Далее. Если в природе действительно существует бесконечное множество различных адронов, то энергия, поставляемая в заданный объем, может идти не на увеличение хаотических скоростей частиц, а на производство все новых и новых их разновидностей. Температура в таком случае будет увеличиваться медленнее, чем если бы у нас было конечное число адронов. Более того, в подобных моделях может возникать даже максимальная температура, при которой плотность энергии становится бесконечной. Если это так, то такая температура, как и абсолютный нуль, недостижима. Идею о ней в адронной физике, впервые высказанную Р. Хагедорном из швейцарского ЦЕРНа, позже подхватили другие физики-теоретики, включая Кэсуня Хуана из МИТа и меня. Значение этой температуры можно оценить довольно точно, и оно оказывается на удивление низким – всего около 2 триллионов градусов (2×10 12К). Чем ближе мы подходим к самому началу, тем ближе температура к этому максимуму и тем богаче разнообразие адронов. Однако даже в столь экзотическом сценарии существует начало, момент времени, – скажем, за одну сотую секунды до первого стоп-кадра из главы 5, – когда плотность энергии бесконечна.

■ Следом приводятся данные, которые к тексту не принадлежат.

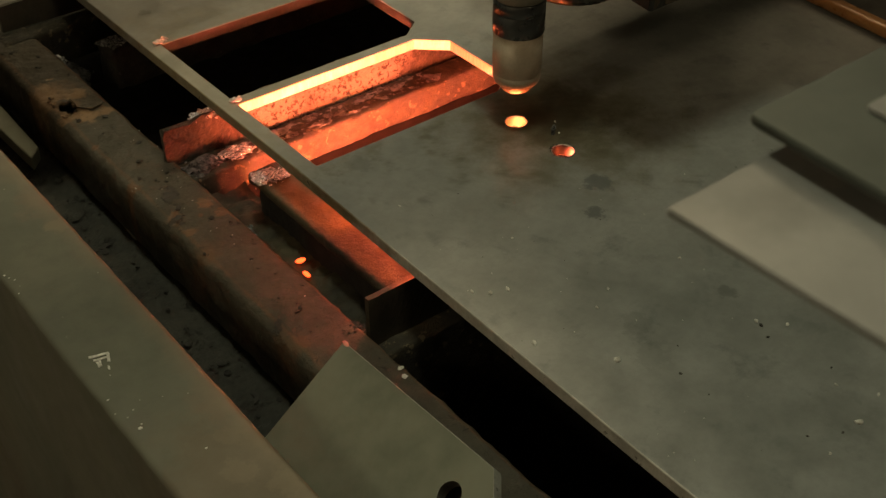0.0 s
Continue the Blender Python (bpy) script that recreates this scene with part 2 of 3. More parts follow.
M_LAMP = material("lamp_diffuser", (0.8, 0.8, 0.8), (0.82, 0.82, 0.82), 3, 0.5, 0.0, bump=0, emit=((1.0, 0.975, 0.93), 3))
M_MOLTEN = material("molten_slag", (0.3, 0.05, 0.02), (0.4, 0.1, 0.03), 90, 0.6, 0.0, bump=0.5, emit=((1.0, 0.142, 0.122), 2700))
M_EMBER = material("orange_hot_slag", (0.3, 0.1, 0.02), (0.4, 0.14, 0.03), 90, 0.6, 0.0, bump=0.5, emit=((1.0, 0.21, 0.10), 2000))
M_COAL = material("fading_ember", (0.3, 0.06, 0.02), (0.4, 0.1, 0.03), 200, 0.6, 0.0, bump=0.5, emit=((1.0, 0.09, 0.04), 7))
M_HOT = material("glowing_hot_burr", (0.4, 0.1, 0.08), (0.5, 0.2, 0.1), 200, 0.5, 0.0, bump=0.4, emit=((1.0, 0.3, 0.33), 0.3))


# ---- mesh helpers ----
def part(name, bm, mat, parent=None, label="", smooth=False):
    bmesh.ops.recalc_face_normals(bm, faces=bm.faces)
    me = bpy.data.meshes.new(name)
    bm.to_mesh(me)
    bm.free()
    for m in mat if isinstance(mat, tuple) else (mat,):
        me.materials.append(m)
    if smooth:
        me.polygons.foreach_set("use_smooth", [True] * len(me.polygons))
    ob = new(name, me)
    ob.parent = parent
    return tagged(ob, label)


def thing(name, label, category, at=(0, 0, 0), group="", kind=""):
    ob = new(name)
    ob.empty_display_size = 0.02
    ob.location = at
    return tagged(ob, label, category, group, kind)


def box(x0, x1, y0, y1, z0, z1, bevel=0.0, cuts=0):
    bm = bmesh.new()
    bmesh.ops.create_cube(bm, size=1)
    for v in bm.verts:
        v.co = ((x0 + x1) / 2 + v.co.x * (x1 - x0), (y0 + y1) / 2 + v.co.y * (y1 - y0), (z0 + z1) / 2 + v.co.z * (z1 - z0))
    if cuts:
        bmesh.ops.subdivide_edges(bm, edges=bm.edges, cuts=cuts, use_grid_fill=True)
    if bevel:
        sharp = [e for e in bm.edges if len(e.link_faces) == 2 and e.calc_face_angle() > 0.5]
        bmesh.ops.bevel(bm, geom=sharp, offset=bevel, segments=2, affect="EDGES")
    return bm


def lathe(rings, x=0, y=0, n=40):
    """A closed turned body from (radius, z) pairs."""
    bm = bmesh.new()
    loops = [[bm.verts.new((x + r * math.cos(math.tau * k / n), y + r * math.sin(math.tau * k / n), z)) for k in range(n)] for r, z in rings]
    for a, b in zip(loops, loops[1:]):
        for k in range(n):
            bm.faces.new((a[k], a[(k + 1) % n], b[(k + 1) % n], b[k]))
    bm.faces.new(loops[0][::-1])
    bm.faces.new(loops[-1])
    return bm


def rod(a, b, r, n=16):
    bm = bmesh.new()
    a, b = Vector(a), Vector(b)
    m = Matrix.Translation((a + b) / 2) @ (b - a).to_track_quat("Z", "Y").to_matrix().to_4x4()
    bmesh.ops.create_cone(bm, cap_ends=True, segments=n, radius1=r, radius2=r, depth=(b - a).length, matrix=m)
    return bm


def prism(outline, axis, lo, hi, bevel=0.0):
    """An outline in the two axes other than axis ('x', 'y' or 'z'), drawn out from lo to hi."""
    bm = bmesh.new()

    def at(p, d):
        return {"x": (d, p[0], p[1]), "y": (p[0], d, p[1]), "z": (p[0], p[1], d)}[axis]

    a = [bm.verts.new(at(p, lo)) for p in outline]
    b = [bm.verts.new(at(p, hi)) for p in outline]
    bm.faces.new(a)
    bm.faces.new(b)
    for k in range(len(a)):
        j = (k + 1) % len(a)
        bm.faces.new((a[k], a[j], b[j], b[k]))
    if bevel:
        bmesh.ops.recalc_face_normals(bm, faces=bm.faces)
        sharp = [e for e in bm.edges if e.calc_face_angle() > 0.5]
        bmesh.ops.bevel(bm, geom=sharp, offset=bevel, segments=2, affect="EDGES")
    return bm


def rounded(outline, r, steps=4):
    """The outline with its corners rounded."""
    out = []
    n = len(outline)
    for k in range(n):
        p, a, b = Vector(outline[k]), Vector(outline[k - 1]), Vector(outline[(k + 1) % n])
        d = min(r, (a - p).length / 2.2, (b - p).length / 2.2)
        s, e = p + (a - p).normalized() * d, p + (b - p).normalized() * d
        for i in range(steps + 1):
            u = i / steps
            out.append(tuple((1 - u) ** 2 * s + 2 * u * (1 - u) * p + u * u * e))
    return out


def circle(x, y, r, n=28, wobble=0.0):
    return [(x + r * (1 + wobble * noise.noise((k * 0.7, x * 50, y * 50))) * math.cos(math.tau * k / n),
             y + r * (1 + wobble * noise.noise((k * 0.7, x * 50, y * 90))) * math.sin(math.tau * k / n)) for k in range(n)]


def cut_sheet(outline, openings, z0, z1):
    """A sheet with openings cut right through; the cut faces take the second material."""
    bm = bmesh.new()
    walls, loops = [], []
    for loop in [outline, *openings]:
        top = [bm.verts.new((*p, z1)) for p in loop]
        low = [bm.verts.new((*p, z0)) for p in loop]
        loops.append((top, low))
    for side in (0, 1):
        edges = []
        for pair in loops:
            vs = pair[side]
            edges += [bm.edges.new((vs[k], vs[(k + 1) % len(vs)])) for k in range(len(vs))]
        bmesh.ops.triangle_fill(bm, use_beauty=True, use_dissolve=False, edges=edges, normal=(0, 0, 1))
    for n, (top, low) in enumerate(loops):
        for k in range(len(top)):
            j = (k + 1) % len(top)
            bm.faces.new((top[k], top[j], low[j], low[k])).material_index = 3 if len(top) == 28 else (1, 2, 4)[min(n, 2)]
    return bm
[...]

Есть и альтернативная гипотеза, которая на интуитивном уровне кажется правдоподобнее, чем «ядерное равноправие», – в том числе и мне. Неудивительно, что она более популярна. Согласно ей не все частицы созданы равными: некоторые из них элементарны, а другие, в свою очередь, сами состоят из первых. По современным представлениям, к элементарным частицам относятся фотон и все известные лептоны, но не относится ни один из известных адронов. Считается, что последние построены из более фундаментальных кирпичиков, называемых кварками.

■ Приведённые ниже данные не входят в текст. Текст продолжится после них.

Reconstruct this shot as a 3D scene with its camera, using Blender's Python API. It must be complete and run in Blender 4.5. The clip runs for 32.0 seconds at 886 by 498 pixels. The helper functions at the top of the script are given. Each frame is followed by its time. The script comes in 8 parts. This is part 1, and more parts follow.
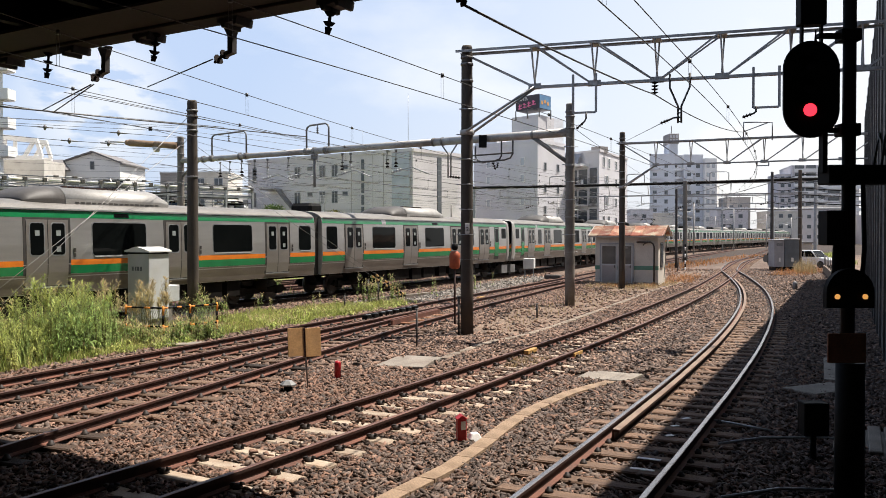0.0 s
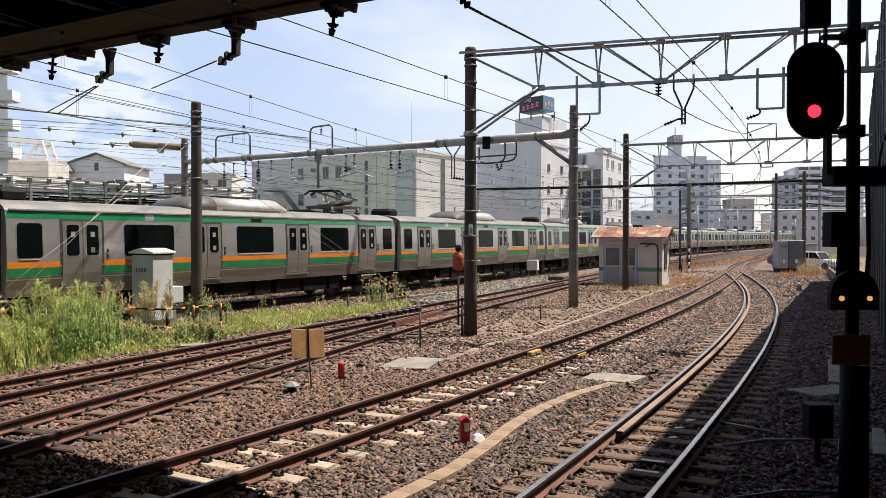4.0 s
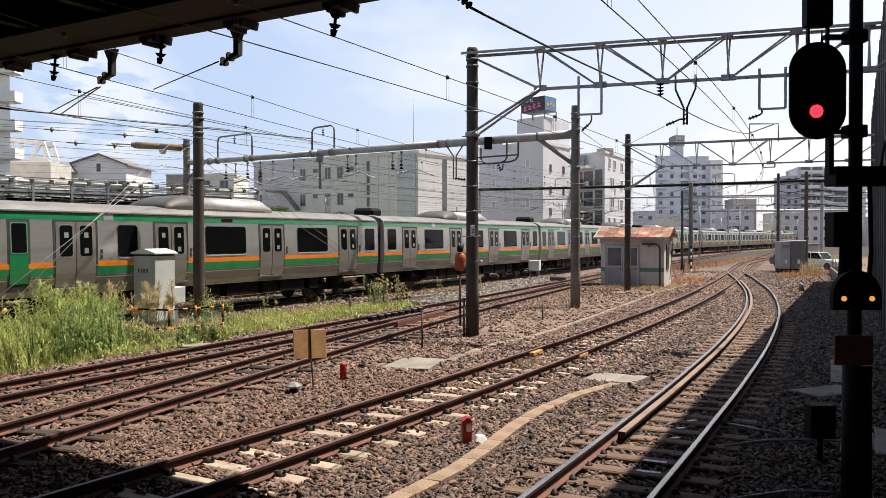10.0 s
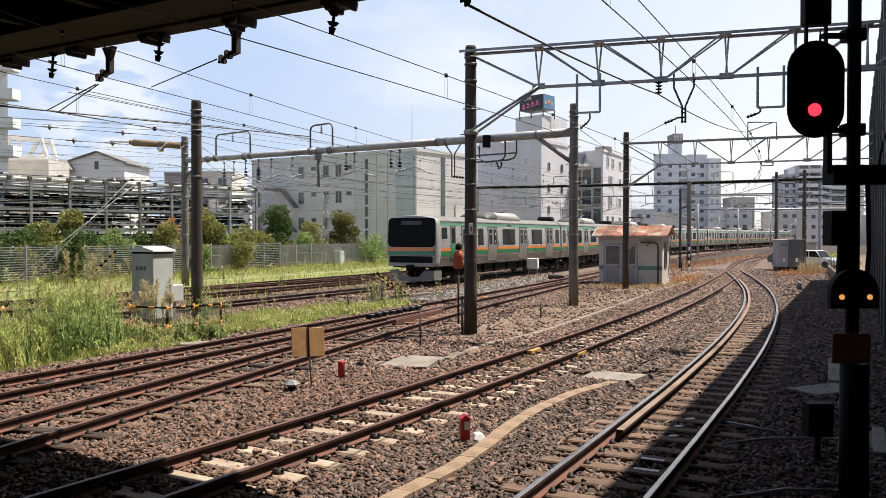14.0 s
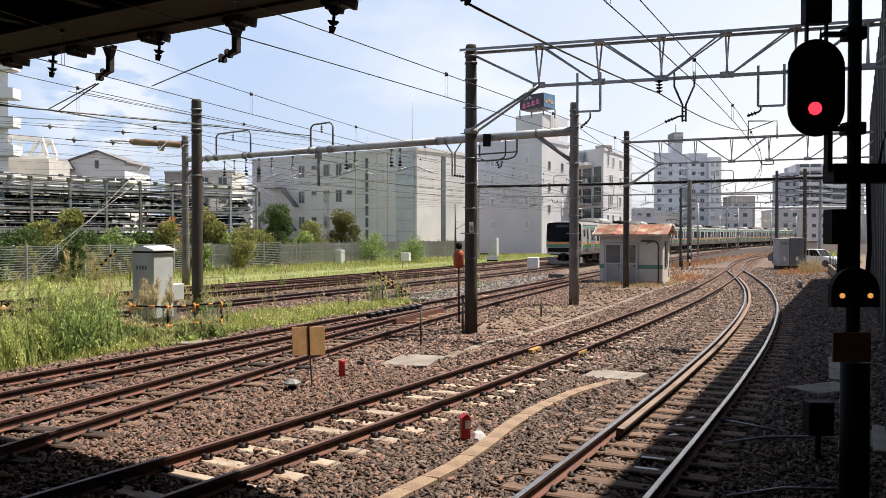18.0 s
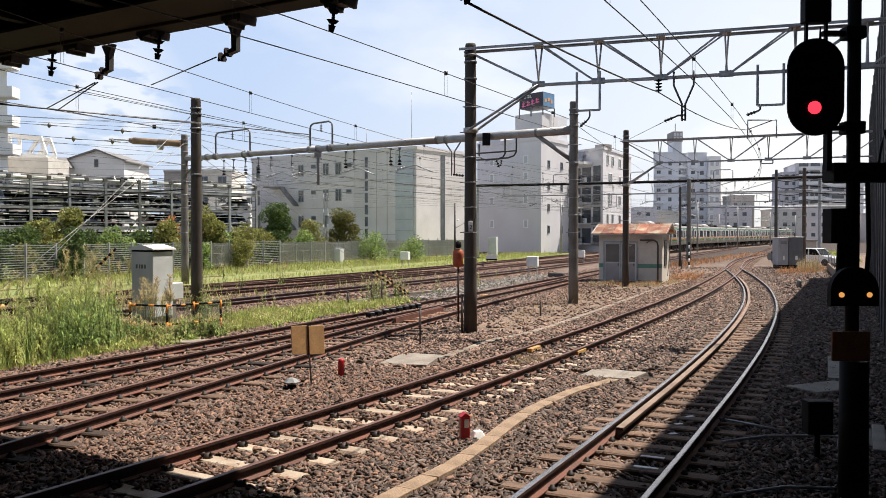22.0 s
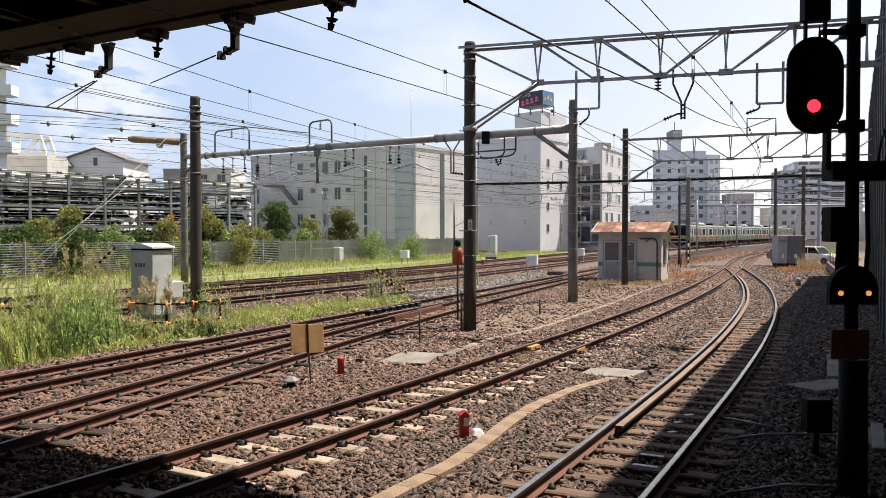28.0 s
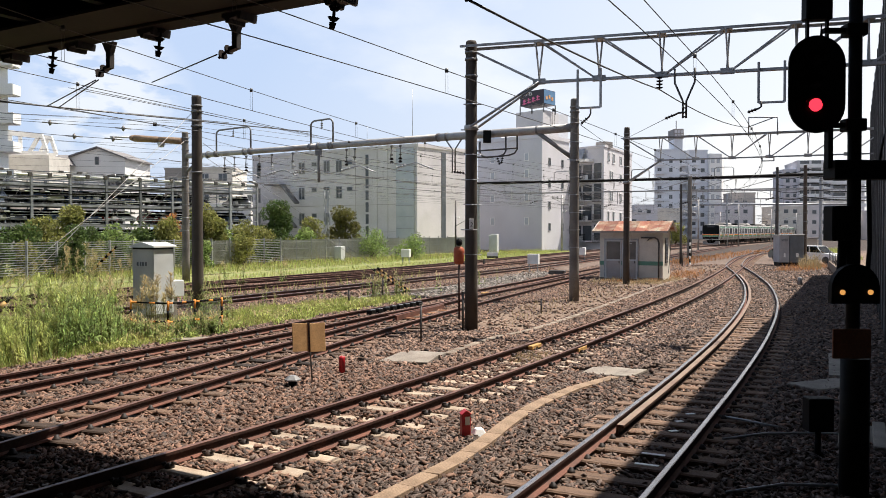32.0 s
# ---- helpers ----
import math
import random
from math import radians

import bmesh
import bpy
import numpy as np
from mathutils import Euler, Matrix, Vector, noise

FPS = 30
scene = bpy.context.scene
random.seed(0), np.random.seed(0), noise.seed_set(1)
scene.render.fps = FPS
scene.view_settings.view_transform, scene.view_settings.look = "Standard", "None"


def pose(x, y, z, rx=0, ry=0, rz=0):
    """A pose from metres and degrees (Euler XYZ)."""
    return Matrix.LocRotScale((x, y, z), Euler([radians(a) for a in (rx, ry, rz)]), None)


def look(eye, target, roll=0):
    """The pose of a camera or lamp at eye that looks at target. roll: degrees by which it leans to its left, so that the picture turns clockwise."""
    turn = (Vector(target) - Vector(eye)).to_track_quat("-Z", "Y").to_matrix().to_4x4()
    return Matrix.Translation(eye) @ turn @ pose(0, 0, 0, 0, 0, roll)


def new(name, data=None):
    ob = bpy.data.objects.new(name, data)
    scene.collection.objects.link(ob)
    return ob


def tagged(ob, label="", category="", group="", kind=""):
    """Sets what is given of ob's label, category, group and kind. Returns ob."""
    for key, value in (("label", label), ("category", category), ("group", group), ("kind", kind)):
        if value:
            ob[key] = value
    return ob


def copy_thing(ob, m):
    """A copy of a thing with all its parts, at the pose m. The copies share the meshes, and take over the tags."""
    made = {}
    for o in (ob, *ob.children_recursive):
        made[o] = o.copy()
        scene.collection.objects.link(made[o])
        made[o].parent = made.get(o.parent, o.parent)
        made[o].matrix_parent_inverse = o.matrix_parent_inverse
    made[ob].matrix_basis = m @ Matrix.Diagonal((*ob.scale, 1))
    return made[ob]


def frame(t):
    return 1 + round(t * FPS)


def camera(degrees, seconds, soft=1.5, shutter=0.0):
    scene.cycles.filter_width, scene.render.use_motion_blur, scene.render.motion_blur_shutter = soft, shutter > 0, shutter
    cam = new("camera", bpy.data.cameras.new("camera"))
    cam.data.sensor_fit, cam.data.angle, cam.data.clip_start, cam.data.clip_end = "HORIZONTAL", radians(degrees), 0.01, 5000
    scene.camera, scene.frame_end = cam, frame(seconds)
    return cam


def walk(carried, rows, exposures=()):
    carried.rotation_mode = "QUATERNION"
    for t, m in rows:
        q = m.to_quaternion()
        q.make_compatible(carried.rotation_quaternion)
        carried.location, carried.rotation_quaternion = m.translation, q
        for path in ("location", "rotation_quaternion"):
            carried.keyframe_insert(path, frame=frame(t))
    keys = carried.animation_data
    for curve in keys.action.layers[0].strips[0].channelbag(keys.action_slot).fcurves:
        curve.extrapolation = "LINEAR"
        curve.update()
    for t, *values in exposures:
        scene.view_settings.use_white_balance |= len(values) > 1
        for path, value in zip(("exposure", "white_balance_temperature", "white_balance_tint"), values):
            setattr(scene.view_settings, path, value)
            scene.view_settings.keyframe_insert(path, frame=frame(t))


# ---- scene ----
# ---- camera ----
EYE = (0.0, 0.0, 2.56)
cam = camera(56.6, 32.0, soft=0.7, shutter=0.0)
# seconds, tilt, roll, turn of a camera held still on the platform
TURNS = [
    (0, 89.037, 0.033, -0.373), (0.5, 89.062, 0.031, -0.348), (1, 89.073, 0.054, -0.313),
    (1.5, 89.065, 0.041, -0.279), (2, 89.065, 0.019, -0.232), (2.5, 89.081, 0.016, -0.189),
    (3, 89.113, 0.012, -0.164), (3.5, 89.123, 0.009, -0.132), (5.5, 89.182, 0.014, -0.122),
    (6, 89.175, 0.022, -0.107), (6.5, 89.155, 0.060, -0.061), (7, 89.157, 0.059, -0.015),
    (7.5, 89.177, 0.018, 0.016), (8, 89.184, 0.006, 0.037), (8.5, 89.180, 0.014, 0.018),
    (9, 89.172, 0.039, 0.002), (9.5, 89.171, 0.036, 0.000), (10, 89.166, 0.048, 0.001),
    (10.5, 89.172, 0.033, 0.000), (11, 89.172, 0.041, 0.003), (11.5, 89.170, 0.032, 0.015),
    (12, 89.143, 0.038, 0.023), (12.5, 89.127, 0.021, -0.007), (13, 89.112, 0.009, -0.061),
    (13.5, 89.067, 0.008, -0.106), (14, 89.032, -0.008, -0.117), (14.5, 89.032, -0.041, -0.117),
    (16.5, 89.007, 0.005, -0.063), (17, 89.006, 0.007, -0.075), (17.5, 88.994, 0.021, -0.096),
    (18, 88.960, 0.031, -0.091), (18.5, 88.935, 0.024, -0.108), (19, 88.902, 0.016, -0.118),
    (19.5, 88.890, 0.009, -0.107), (20, 88.890, 0.001, -0.077), (20.5, 88.890, 0.008, -0.063),
    (21, 88.890, 0.013, -0.073), (21.5, 88.890, 0.013, -0.105), (22, 88.891, 0.012, -0.129),
    (22.5, 88.889, 0.003, -0.174), (23, 88.874, -0.015, -0.232), (23.5, 88.832, 0.002, -0.289),
    (24, 88.786, 0.024, -0.336), (24.5, 88.774, 0.027, -0.338), (25, 88.774, 0.018, -0.307),
    (25.5, 88.776, 0.013, -0.290), (27.5, 88.808, 0.030, -0.174), (28, 88.783, 0.020, -0.174),
    (28.5, 88.768, 0.002, -0.180), (29, 88.745, -0.032, -0.191), (29.5, 88.724, -0.012, -0.179),
    (30, 88.715, -0.004, -0.162), (30.5, 88.706, -0.027, -0.148), (31, 88.696, -0.049, -0.142),
    (31.5, 88.709, -0.002, -0.113), (32, 88.715, 0.023, -0.076),
]
walk(cam, [(t, pose(*EYE, a, b, c)) for t, a, b, c in TURNS])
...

Теория кварков обязана своим существованием Мюррею Гелл-Манну из Калтеха [6] Калтех – Калифорнийский технологический институт. – Прим. пер.
и (работавшему независимо) Джорджу Цвейгу оттуда же. Когда понадобилось называть различные сорта кварков, физики-теоретики дали волю своей фантазии. Кварки бывают разных видов (или «ароматов»), и каждый носит свое имя. Например, есть «верхние», «нижние», «странные» и «очарованные». Кварковые «ароматы» бывают разных «цветов» (в Америке их называют красным, белым и синим). Небольшая теоретическая группа из Пекина долгое время развивала аналог кварковой теории. Но ее члены придерживались названия «стратоны», поскольку эти частицы представляют собой более глубокий субстрат действительности.
Если кварки имеют отношение к реальности, то физика ранней Вселенной может быть гораздо проще, чем мы думали. О силах, действующих между кварками, можно судить по их пространственному распределению внутри нуклона, а его, в свою очередь, можно измерить (если кварковая модель верна) в высокоэнергетичных столкновениях электронов с нуклонами. Несколько лет назад сотрудники МИТа и Стэнфордского университета провели подобный эксперимент в Стэнфордской лаборатории линейного ускорителя и обнаружили, что, похоже, чем ближе кварки друг к другу, тем меньше они друг на друга воздействуют. Это значит, что при температуре порядка нескольких триллионов градусов адроны просто-напросто распадаются на кварки. Подобно тому, как при тысячах градусов атомы – на электроны и ядра, а ядра при миллиардах градусов – на протоны и нейтроны. В рамках этой теории можно считать, что очень ранняя Вселенная заполнена смесью свободных фотонов, лептонов, антилептонов, кварков и антикварков, причем каждый сорт частиц ведет себя как чернотельное излучение и дает соответствующий вклад в общую плотность энергии. После этого ничего не стоит убедиться в том, что у мироздания было начало, состояние с бесконечной плотностью и температурой, существовавшее за одну сотую секунды до первого стоп-кадра.